Repeat exactly the lines running from the line that contains "for key, value" to the line that contains "made[o].parent = made.get(o.parent, o.parent)"; include both ends and add nothing.
────────────────────
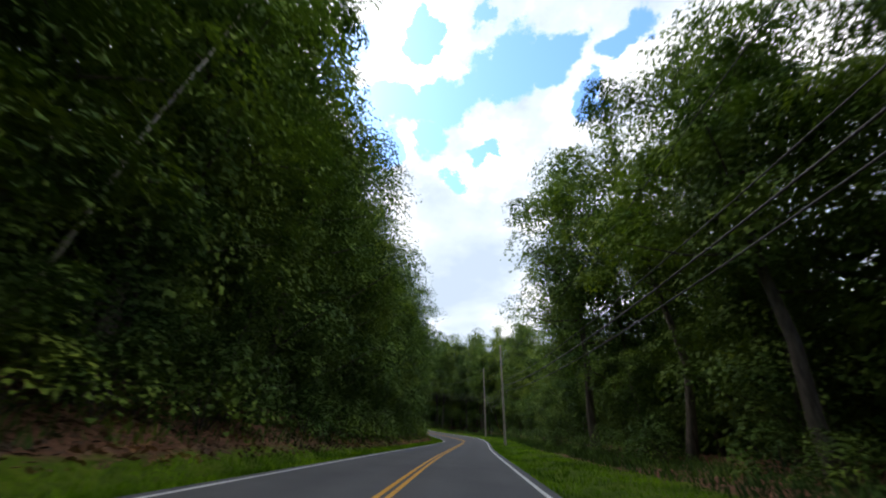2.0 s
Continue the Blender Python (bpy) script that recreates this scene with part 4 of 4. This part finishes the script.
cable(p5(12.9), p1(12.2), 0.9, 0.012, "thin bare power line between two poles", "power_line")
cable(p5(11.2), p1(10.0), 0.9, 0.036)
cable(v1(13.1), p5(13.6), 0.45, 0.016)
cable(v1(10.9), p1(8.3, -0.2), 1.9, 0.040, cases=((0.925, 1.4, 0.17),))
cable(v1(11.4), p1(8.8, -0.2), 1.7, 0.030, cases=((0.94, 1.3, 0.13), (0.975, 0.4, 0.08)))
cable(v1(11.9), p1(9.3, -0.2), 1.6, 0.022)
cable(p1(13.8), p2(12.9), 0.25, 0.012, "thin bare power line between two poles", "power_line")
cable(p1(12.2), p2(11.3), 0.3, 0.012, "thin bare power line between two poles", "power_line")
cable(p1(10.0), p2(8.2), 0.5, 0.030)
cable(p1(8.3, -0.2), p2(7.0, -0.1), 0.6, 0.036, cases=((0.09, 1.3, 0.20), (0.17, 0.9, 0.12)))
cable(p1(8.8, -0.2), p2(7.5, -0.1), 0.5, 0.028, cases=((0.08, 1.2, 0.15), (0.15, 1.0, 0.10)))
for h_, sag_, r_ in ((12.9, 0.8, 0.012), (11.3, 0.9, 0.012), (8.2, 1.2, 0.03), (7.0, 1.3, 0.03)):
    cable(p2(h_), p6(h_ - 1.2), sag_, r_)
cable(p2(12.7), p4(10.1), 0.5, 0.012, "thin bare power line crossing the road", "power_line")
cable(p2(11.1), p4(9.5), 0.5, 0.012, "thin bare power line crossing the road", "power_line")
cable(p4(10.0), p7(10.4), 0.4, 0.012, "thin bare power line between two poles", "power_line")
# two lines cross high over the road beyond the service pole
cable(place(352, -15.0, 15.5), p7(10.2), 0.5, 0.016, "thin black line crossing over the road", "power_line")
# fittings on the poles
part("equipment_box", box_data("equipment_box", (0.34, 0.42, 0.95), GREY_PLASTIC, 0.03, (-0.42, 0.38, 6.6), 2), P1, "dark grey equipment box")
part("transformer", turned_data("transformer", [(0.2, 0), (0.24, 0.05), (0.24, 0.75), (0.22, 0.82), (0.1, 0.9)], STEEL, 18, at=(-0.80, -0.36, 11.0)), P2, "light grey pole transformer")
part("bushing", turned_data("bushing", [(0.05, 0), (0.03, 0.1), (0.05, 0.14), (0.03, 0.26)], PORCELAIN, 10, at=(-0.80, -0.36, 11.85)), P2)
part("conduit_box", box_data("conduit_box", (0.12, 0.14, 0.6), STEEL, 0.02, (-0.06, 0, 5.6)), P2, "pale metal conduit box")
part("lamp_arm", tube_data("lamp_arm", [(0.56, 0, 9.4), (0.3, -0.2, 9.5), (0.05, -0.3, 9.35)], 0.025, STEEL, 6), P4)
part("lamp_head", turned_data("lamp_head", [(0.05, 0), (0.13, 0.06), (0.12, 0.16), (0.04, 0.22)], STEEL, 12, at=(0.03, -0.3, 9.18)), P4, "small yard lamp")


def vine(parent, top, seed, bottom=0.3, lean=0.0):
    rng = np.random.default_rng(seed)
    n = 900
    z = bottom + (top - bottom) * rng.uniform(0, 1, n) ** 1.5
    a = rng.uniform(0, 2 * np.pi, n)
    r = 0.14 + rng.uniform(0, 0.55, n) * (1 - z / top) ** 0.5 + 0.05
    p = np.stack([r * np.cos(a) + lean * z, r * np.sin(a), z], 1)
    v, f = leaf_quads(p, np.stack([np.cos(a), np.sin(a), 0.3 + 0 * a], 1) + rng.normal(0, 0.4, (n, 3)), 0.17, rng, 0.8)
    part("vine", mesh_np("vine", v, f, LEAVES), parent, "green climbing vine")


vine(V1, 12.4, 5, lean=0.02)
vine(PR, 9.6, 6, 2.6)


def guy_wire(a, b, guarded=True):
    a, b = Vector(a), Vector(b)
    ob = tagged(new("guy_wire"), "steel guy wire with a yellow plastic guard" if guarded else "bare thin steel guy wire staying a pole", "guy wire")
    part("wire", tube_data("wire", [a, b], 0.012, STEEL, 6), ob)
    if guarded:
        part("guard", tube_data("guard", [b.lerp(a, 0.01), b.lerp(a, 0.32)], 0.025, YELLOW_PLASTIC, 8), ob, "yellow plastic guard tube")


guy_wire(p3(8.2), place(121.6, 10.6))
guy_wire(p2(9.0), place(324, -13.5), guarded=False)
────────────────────
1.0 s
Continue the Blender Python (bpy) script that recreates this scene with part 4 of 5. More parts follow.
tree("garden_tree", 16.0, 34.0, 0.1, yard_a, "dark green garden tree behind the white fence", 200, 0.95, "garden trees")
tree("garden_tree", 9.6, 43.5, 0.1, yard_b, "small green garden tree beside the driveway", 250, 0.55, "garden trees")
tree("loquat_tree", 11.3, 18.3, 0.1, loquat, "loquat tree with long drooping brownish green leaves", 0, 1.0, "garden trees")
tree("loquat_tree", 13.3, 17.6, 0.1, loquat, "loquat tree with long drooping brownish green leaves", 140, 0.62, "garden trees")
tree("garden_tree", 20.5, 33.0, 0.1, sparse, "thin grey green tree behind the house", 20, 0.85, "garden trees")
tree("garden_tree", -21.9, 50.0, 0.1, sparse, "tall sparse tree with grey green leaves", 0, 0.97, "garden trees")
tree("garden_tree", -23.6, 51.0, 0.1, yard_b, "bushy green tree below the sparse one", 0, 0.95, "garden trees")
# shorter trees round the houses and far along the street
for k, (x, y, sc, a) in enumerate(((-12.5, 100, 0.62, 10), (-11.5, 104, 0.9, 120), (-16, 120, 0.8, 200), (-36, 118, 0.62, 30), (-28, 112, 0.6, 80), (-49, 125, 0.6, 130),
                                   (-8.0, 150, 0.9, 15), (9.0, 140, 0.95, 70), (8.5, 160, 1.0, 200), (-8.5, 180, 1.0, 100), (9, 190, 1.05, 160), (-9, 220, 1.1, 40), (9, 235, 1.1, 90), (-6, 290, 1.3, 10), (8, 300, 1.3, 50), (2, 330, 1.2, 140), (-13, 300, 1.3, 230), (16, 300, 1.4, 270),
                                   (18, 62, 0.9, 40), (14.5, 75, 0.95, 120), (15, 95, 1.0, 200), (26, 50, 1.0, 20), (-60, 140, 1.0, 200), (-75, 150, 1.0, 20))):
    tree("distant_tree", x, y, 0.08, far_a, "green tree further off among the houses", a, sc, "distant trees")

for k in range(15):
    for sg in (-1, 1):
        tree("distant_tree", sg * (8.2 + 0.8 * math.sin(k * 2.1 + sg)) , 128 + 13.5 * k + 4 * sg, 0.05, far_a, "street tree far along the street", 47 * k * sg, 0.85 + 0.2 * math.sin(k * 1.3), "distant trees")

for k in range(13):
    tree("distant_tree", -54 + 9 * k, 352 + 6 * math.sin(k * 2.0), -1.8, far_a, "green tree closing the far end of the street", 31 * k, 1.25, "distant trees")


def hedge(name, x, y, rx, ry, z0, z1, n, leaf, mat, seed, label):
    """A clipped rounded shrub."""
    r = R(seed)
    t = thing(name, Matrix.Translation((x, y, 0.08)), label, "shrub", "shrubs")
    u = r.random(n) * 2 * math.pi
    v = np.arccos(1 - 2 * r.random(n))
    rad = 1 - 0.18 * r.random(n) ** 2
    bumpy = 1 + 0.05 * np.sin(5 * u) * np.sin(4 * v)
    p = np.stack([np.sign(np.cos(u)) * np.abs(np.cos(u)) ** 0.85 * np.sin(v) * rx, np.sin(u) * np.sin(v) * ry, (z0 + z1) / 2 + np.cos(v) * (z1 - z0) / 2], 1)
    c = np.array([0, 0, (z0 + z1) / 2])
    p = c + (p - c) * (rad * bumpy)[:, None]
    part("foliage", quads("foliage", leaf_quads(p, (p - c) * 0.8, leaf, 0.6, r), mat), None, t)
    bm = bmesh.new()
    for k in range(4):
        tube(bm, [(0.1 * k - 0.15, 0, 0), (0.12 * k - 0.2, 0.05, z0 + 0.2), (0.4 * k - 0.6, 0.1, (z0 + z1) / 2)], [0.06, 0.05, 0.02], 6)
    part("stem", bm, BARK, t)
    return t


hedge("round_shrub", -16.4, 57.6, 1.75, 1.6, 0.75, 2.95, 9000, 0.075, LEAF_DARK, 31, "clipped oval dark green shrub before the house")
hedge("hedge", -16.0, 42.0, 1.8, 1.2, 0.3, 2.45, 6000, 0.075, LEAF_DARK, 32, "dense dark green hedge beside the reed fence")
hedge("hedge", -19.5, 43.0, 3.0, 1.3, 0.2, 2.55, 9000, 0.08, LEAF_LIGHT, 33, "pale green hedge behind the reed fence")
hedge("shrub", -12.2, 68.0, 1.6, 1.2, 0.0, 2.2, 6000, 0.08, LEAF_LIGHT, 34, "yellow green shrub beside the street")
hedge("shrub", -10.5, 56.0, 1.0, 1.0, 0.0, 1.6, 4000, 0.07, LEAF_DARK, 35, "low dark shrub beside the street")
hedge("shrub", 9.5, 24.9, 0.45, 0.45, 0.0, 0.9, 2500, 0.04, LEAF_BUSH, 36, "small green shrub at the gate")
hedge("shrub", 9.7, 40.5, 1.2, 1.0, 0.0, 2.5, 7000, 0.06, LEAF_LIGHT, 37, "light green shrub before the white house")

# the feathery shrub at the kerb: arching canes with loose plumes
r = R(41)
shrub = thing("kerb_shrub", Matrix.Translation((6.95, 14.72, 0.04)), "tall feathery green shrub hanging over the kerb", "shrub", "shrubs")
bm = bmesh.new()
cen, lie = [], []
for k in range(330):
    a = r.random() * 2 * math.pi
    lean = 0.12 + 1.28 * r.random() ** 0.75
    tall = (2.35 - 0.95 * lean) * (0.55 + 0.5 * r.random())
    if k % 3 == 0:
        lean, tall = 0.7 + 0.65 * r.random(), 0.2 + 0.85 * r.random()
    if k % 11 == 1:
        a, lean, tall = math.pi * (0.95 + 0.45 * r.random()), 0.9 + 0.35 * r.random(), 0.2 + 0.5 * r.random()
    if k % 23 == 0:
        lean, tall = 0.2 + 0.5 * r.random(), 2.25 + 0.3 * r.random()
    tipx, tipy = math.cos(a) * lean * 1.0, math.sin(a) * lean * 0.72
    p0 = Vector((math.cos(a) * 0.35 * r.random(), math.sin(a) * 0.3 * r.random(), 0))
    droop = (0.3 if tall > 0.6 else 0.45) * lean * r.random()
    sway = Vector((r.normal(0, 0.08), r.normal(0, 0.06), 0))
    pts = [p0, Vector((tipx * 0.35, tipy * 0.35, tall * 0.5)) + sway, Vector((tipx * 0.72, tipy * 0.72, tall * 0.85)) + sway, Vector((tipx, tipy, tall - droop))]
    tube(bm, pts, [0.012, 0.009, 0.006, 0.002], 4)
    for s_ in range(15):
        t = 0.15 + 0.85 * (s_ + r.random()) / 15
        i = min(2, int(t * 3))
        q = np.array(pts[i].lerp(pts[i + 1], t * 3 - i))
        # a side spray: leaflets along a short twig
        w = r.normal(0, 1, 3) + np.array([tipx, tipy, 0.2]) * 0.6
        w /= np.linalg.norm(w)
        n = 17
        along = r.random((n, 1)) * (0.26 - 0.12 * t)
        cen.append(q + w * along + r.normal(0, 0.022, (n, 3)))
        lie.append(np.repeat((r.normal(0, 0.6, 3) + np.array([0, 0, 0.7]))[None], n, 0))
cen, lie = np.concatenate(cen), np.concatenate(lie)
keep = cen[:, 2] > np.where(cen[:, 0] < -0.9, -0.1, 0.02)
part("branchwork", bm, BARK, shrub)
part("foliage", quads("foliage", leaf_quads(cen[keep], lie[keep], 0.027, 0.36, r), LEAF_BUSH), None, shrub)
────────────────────
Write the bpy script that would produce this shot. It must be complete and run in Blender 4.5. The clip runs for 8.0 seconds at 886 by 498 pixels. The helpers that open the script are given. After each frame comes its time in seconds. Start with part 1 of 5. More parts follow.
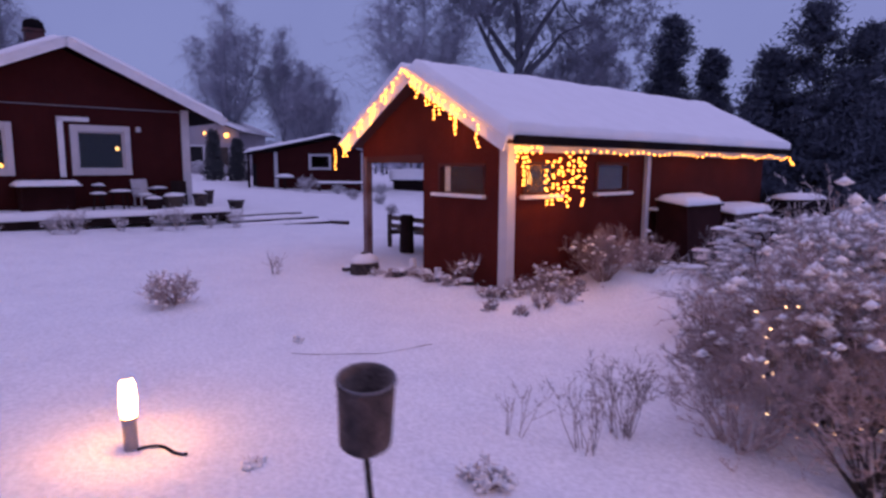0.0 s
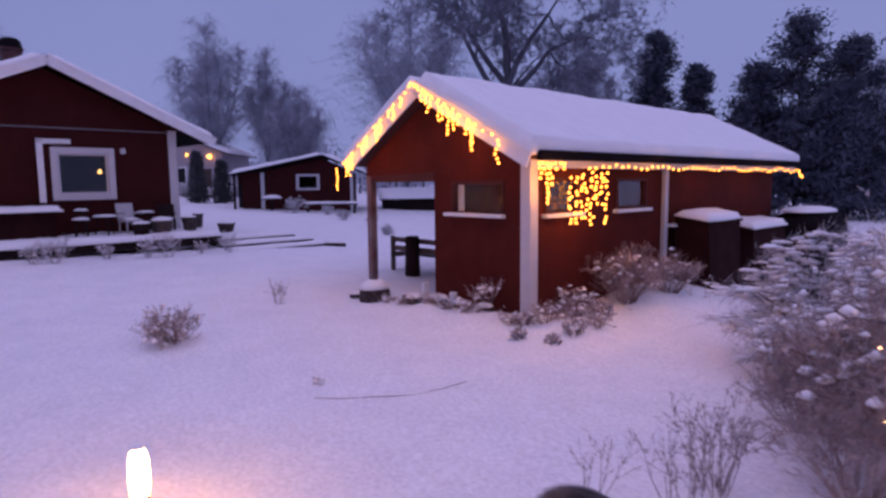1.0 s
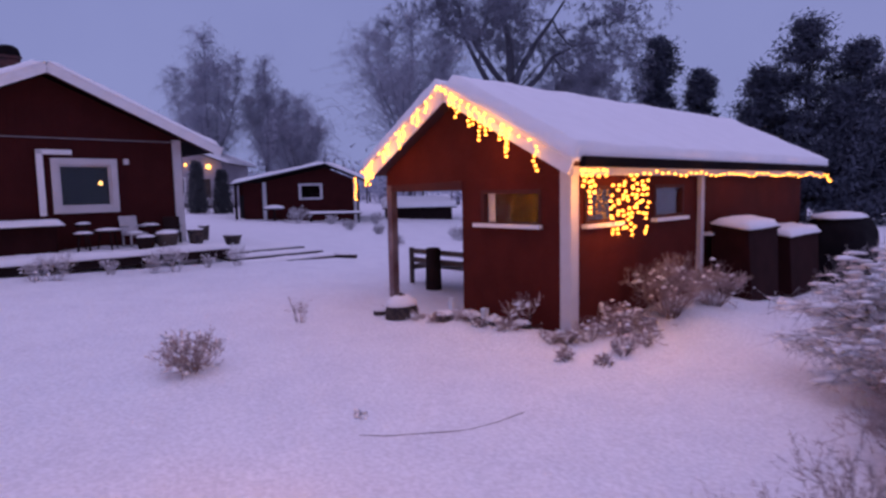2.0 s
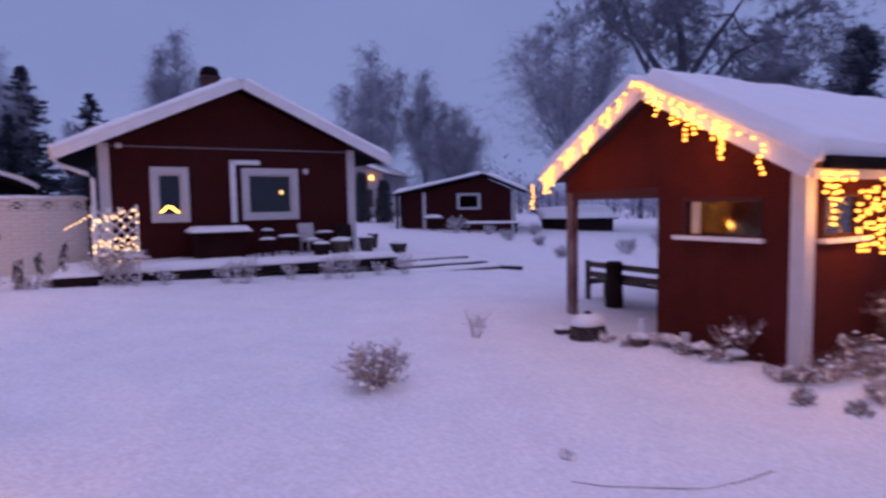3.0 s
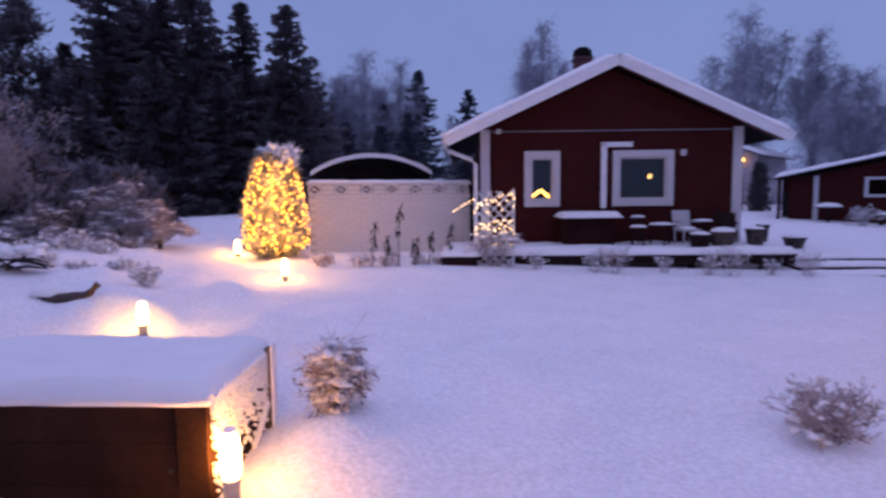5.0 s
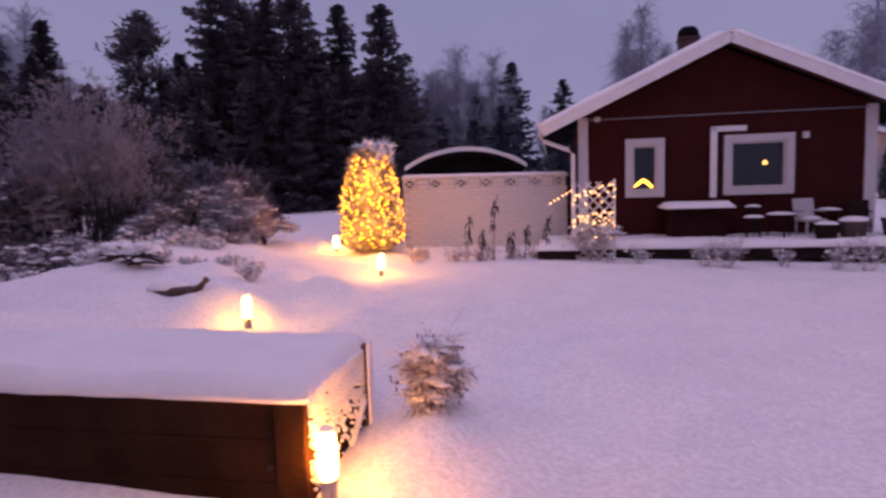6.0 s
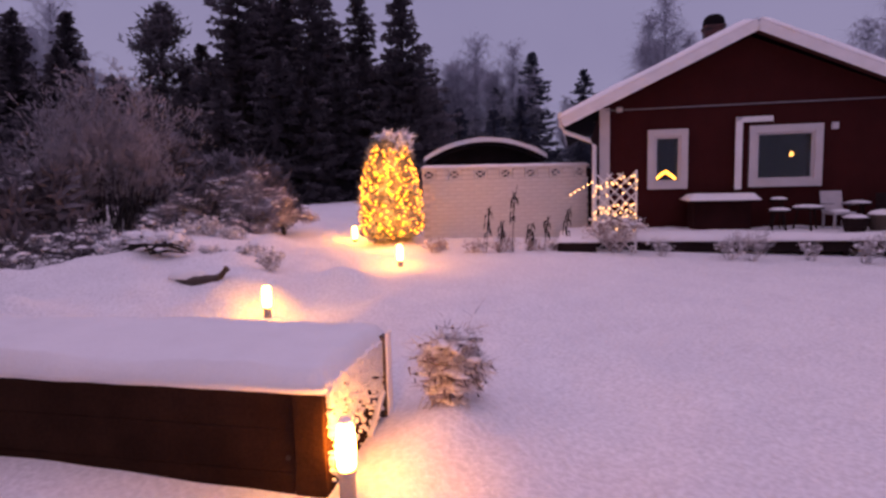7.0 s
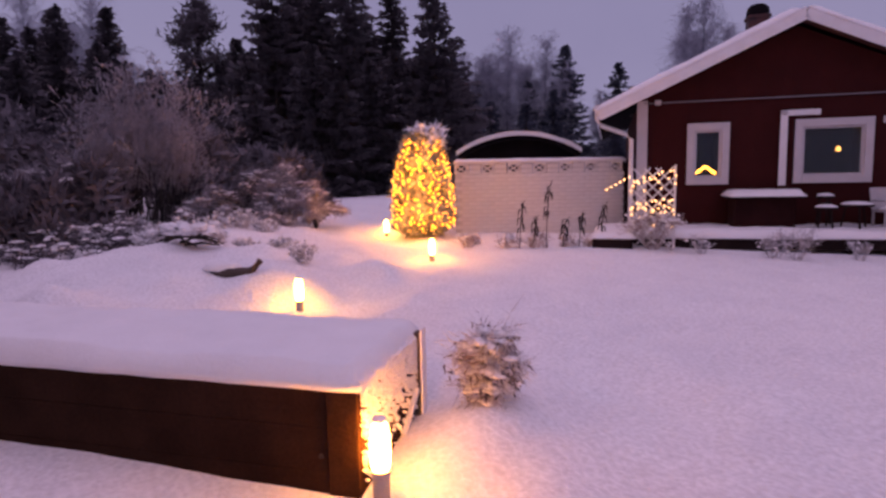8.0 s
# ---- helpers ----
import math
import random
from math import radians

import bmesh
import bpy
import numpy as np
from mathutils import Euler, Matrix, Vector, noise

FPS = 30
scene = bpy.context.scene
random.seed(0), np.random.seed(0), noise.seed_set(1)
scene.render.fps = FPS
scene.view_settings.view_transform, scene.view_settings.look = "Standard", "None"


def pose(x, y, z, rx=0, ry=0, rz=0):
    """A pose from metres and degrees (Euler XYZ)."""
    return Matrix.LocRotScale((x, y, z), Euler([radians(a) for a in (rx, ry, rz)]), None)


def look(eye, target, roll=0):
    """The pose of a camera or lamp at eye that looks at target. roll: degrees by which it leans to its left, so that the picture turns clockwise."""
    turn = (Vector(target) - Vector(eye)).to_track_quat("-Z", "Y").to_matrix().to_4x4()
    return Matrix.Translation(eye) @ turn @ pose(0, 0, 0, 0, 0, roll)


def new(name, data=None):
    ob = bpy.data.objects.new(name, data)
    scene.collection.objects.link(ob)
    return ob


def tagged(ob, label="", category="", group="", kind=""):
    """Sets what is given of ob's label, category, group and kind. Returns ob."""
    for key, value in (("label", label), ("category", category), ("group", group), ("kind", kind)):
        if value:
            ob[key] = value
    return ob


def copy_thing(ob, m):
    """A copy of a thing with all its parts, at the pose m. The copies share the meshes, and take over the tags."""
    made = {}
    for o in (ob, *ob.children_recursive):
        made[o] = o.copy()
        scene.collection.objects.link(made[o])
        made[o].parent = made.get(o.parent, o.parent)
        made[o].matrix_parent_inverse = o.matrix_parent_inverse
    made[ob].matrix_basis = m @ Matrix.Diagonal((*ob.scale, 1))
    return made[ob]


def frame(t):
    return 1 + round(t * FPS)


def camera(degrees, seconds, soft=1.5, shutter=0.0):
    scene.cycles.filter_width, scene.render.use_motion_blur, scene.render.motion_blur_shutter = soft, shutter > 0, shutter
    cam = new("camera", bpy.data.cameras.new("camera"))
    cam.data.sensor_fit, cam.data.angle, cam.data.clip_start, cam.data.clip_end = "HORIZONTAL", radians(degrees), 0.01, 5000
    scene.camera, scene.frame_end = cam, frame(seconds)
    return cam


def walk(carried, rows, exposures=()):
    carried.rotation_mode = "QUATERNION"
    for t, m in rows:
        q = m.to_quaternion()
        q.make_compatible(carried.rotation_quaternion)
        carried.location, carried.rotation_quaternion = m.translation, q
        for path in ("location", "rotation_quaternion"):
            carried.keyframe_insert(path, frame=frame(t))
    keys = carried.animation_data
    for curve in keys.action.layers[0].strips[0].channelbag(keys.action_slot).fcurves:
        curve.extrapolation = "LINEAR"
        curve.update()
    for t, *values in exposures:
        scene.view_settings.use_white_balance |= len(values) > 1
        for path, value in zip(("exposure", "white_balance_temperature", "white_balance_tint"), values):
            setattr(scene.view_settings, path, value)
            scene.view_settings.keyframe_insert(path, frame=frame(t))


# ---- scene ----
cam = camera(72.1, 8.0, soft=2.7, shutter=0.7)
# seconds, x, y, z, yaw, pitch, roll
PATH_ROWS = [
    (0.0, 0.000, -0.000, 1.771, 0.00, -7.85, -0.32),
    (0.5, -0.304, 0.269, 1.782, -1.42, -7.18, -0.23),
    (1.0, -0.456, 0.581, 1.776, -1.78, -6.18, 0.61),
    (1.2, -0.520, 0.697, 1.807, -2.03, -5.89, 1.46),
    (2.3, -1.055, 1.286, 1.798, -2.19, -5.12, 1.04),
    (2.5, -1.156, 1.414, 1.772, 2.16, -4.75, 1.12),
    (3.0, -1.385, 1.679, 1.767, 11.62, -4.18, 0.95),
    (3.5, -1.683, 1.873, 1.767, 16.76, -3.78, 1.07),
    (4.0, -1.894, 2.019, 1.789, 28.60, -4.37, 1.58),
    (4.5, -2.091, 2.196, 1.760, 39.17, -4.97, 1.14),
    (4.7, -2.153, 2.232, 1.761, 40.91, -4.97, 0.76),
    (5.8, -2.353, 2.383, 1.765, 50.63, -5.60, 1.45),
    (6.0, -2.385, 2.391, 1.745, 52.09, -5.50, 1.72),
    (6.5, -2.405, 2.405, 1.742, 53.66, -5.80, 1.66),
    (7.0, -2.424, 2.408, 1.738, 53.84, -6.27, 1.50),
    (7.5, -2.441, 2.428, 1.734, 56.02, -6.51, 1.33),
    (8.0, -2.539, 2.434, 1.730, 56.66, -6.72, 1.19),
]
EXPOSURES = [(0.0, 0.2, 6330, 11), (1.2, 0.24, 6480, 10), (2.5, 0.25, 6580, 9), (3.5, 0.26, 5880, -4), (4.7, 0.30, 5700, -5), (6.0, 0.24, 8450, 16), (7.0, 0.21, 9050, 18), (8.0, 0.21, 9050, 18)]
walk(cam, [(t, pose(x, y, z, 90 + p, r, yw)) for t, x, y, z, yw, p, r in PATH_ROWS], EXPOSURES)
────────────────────
Answer to the problem:
    for key, value in (("label", label), ("category", category), ("group", group), ("kind", kind)):
        if value:
            ob[key] = value
    return ob


def copy_thing(ob, m):
    """A copy of a thing with all its parts, at the pose m. The copies share the meshes, and take over the tags."""
    made = {}
    for o in (ob, *ob.children_recursive):
        made[o] = o.copy()
        scene.collection.objects.link(made[o])
        made[o].parent = made.get(o.parent, o.parent)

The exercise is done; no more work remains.